• REQUIRED TASK: Please transcribe the data below exactly. Leave the pictures out.

• INFORMATION SUPPLIED:
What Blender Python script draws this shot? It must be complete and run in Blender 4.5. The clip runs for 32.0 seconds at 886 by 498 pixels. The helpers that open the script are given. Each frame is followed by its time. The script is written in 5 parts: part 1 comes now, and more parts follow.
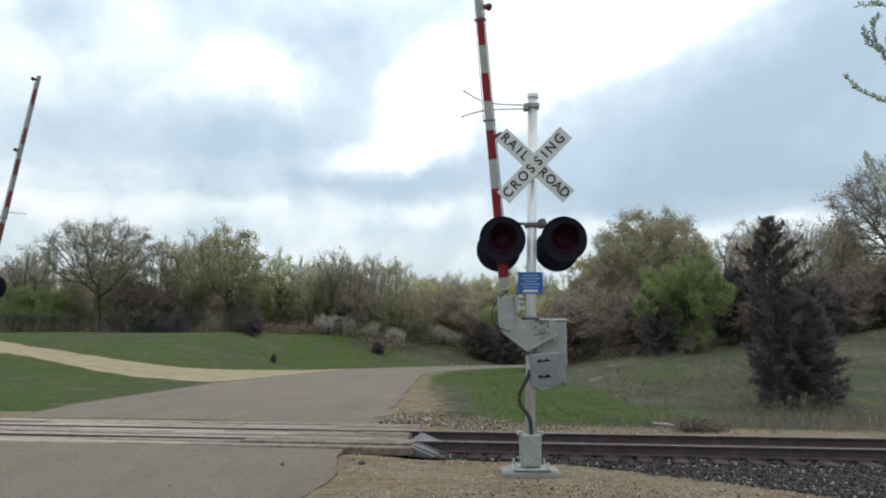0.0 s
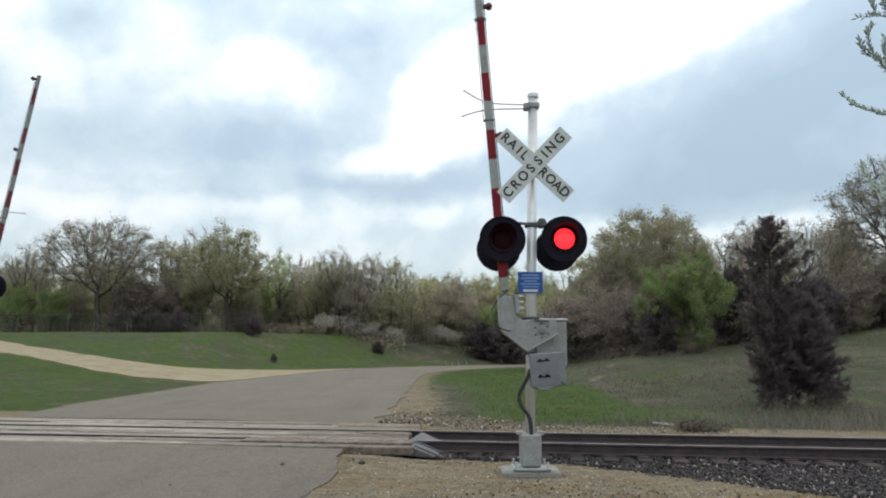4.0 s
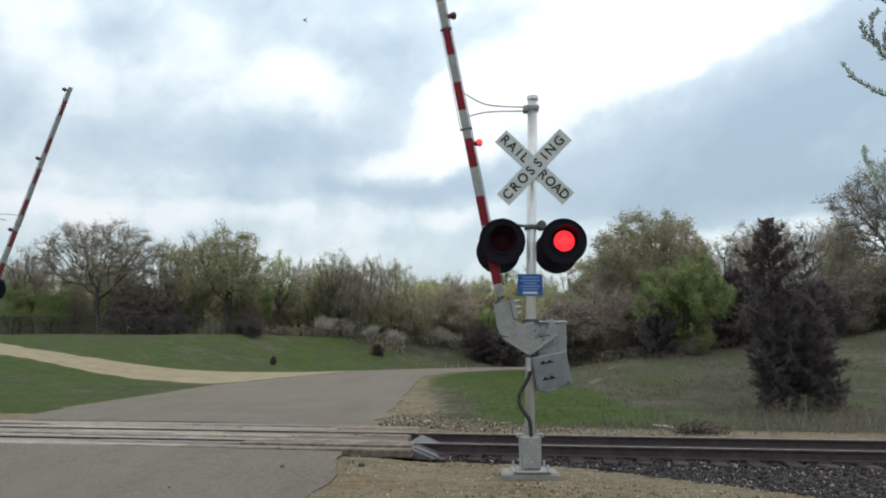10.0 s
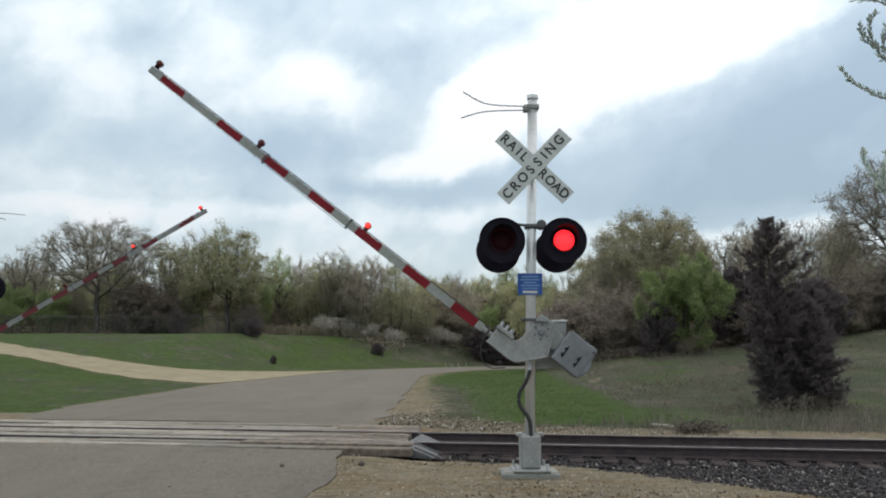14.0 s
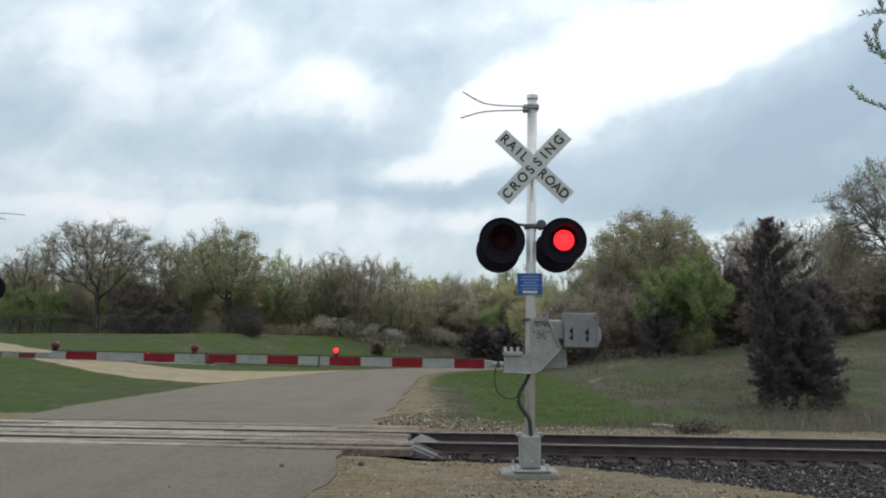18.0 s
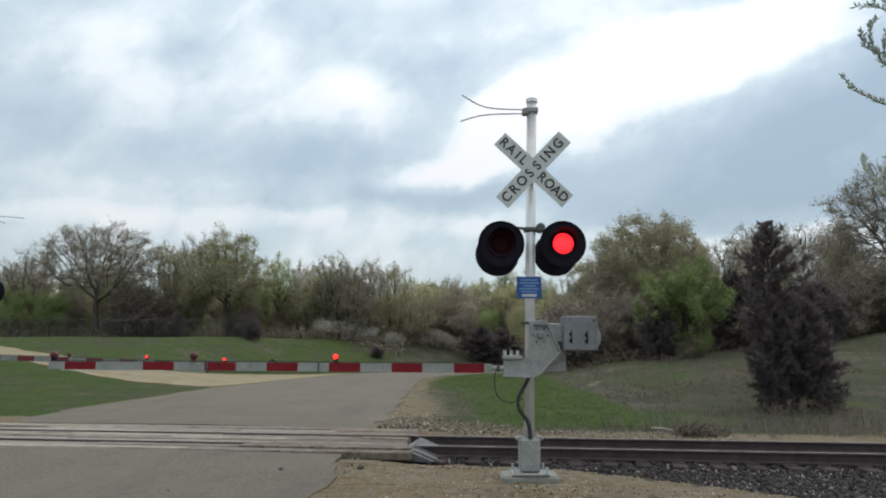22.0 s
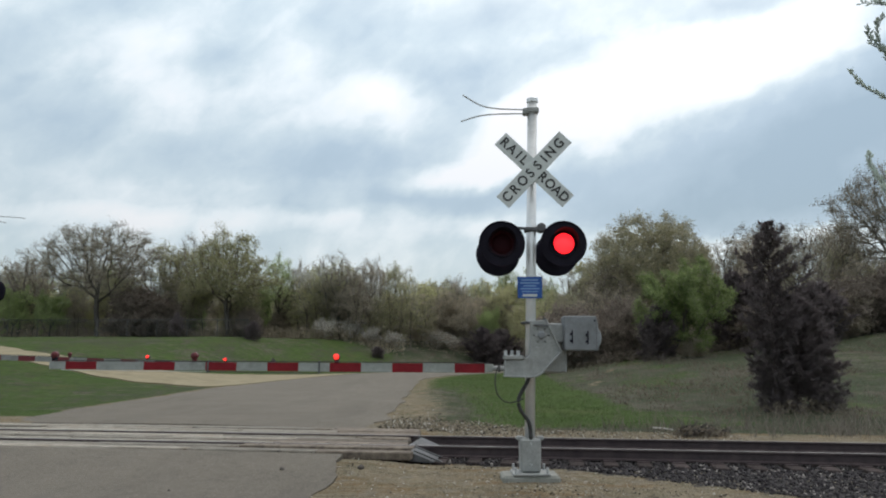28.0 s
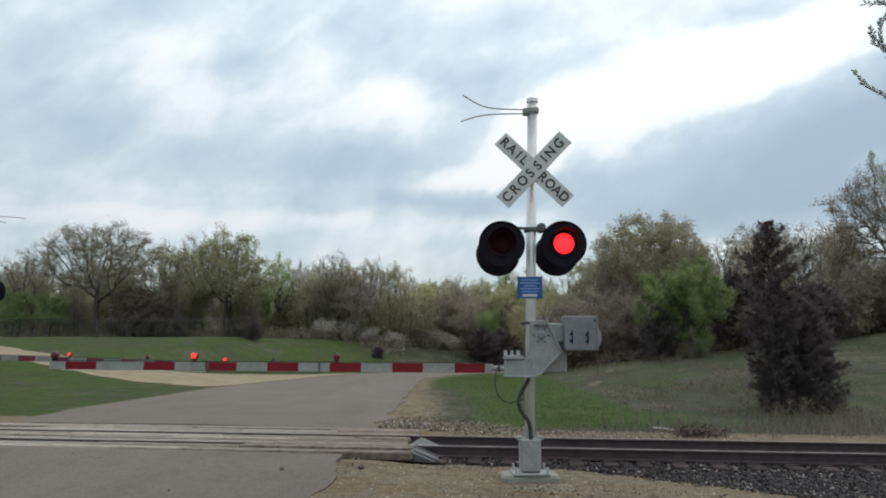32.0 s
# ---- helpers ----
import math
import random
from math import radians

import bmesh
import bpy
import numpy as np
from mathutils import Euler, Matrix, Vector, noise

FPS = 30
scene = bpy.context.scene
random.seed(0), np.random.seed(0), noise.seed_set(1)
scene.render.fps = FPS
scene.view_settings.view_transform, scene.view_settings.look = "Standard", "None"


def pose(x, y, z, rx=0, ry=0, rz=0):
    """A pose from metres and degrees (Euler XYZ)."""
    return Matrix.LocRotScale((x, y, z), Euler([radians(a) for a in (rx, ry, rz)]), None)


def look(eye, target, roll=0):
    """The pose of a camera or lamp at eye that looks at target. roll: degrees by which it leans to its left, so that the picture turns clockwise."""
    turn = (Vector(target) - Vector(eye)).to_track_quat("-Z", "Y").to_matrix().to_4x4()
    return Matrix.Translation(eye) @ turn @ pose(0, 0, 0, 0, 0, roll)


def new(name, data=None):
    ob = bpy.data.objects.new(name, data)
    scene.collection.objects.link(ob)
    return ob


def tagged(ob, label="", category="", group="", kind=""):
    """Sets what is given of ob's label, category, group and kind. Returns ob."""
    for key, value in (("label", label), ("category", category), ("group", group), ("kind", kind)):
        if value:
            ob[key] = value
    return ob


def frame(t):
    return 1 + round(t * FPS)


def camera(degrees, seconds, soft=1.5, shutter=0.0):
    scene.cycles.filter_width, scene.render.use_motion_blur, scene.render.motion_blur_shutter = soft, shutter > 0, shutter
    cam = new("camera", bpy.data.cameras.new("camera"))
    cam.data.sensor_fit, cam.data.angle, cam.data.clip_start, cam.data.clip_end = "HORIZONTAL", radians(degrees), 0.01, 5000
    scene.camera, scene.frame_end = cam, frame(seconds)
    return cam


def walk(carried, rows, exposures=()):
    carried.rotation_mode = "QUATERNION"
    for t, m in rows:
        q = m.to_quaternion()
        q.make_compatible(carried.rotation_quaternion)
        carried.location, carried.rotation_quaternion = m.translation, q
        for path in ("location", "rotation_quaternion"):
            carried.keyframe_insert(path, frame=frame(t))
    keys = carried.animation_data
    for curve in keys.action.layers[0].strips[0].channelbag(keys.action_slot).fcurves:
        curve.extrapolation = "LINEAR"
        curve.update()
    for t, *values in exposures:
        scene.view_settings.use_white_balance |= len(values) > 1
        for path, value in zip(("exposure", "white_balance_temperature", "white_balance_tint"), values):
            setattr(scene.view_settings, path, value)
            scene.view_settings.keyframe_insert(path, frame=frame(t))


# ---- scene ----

• REPLY TO THE EXERCISE:
What Blender Python script draws this shot? It must be complete and run in Blender 4.5. The clip runs for 32.0 seconds at 886 by 498 pixels. The helpers that open the script are given. Each frame is followed by its time. The script is written in 5 parts: part 1 comes now, and more parts follow.
0.0 s
4.0 s
10.0 s
14.0 s
18.0 s
22.0 s
28.0 s
32.0 s
# ---- helpers ----
import math
import random
from math import radians

import bmesh
import bpy
import numpy as np
from mathutils import Euler, Matrix, Vector, noise

FPS = 30
scene = bpy.context.scene
random.seed(0), np.random.seed(0), noise.seed_set(1)
scene.render.fps = FPS
scene.view_settings.view_transform, scene.view_settings.look = "Standard", "None"


def pose(x, y, z, rx=0, ry=0, rz=0):
    """A pose from metres and degrees (Euler XYZ)."""
    return Matrix.LocRotScale((x, y, z), Euler([radians(a) for a in (rx, ry, rz)]), None)


def look(eye, target, roll=0):
    """The pose of a camera or lamp at eye that looks at target. roll: degrees by which it leans to its left, so that the picture turns clockwise."""
    turn = (Vector(target) - Vector(eye)).to_track_quat("-Z", "Y").to_matrix().to_4x4()
    return Matrix.Translation(eye) @ turn @ pose(0, 0, 0, 0, 0, roll)


def new(name, data=None):
    ob = bpy.data.objects.new(name, data)
    scene.collection.objects.link(ob)
    return ob


def tagged(ob, label="", category="", group="", kind=""):
    """Sets what is given of ob's label, category, group and kind. Returns ob."""
    for key, value in (("label", label), ("category", category), ("group", group), ("kind", kind)):
        if value:
            ob[key] = value
    return ob


def frame(t):
    return 1 + round(t * FPS)


def camera(degrees, seconds, soft=1.5, shutter=0.0):
    scene.cycles.filter_width, scene.render.use_motion_blur, scene.render.motion_blur_shutter = soft, shutter > 0, shutter
    cam = new("camera", bpy.data.cameras.new("camera"))
    cam.data.sensor_fit, cam.data.angle, cam.data.clip_start, cam.data.clip_end = "HORIZONTAL", radians(degrees), 0.01, 5000
    scene.camera, scene.frame_end = cam, frame(seconds)
    return cam


def walk(carried, rows, exposures=()):
    carried.rotation_mode = "QUATERNION"
    for t, m in rows:
        q = m.to_quaternion()
        q.make_compatible(carried.rotation_quaternion)
        carried.location, carried.rotation_quaternion = m.translation, q
        for path in ("location", "rotation_quaternion"):
            carried.keyframe_insert(path, frame=frame(t))
    keys = carried.animation_data
    for curve in keys.action.layers[0].strips[0].channelbag(keys.action_slot).fcurves:
        curve.extrapolation = "LINEAR"
        curve.update()
    for t, *values in exposures:
        scene.view_settings.use_white_balance |= len(values) > 1
        for path, value in zip(("exposure", "white_balance_temperature", "white_balance_tint"), values):
            setattr(scene.view_settings, path, value)
            scene.view_settings.keyframe_insert(path, frame=frame(t))


# ---- scene ----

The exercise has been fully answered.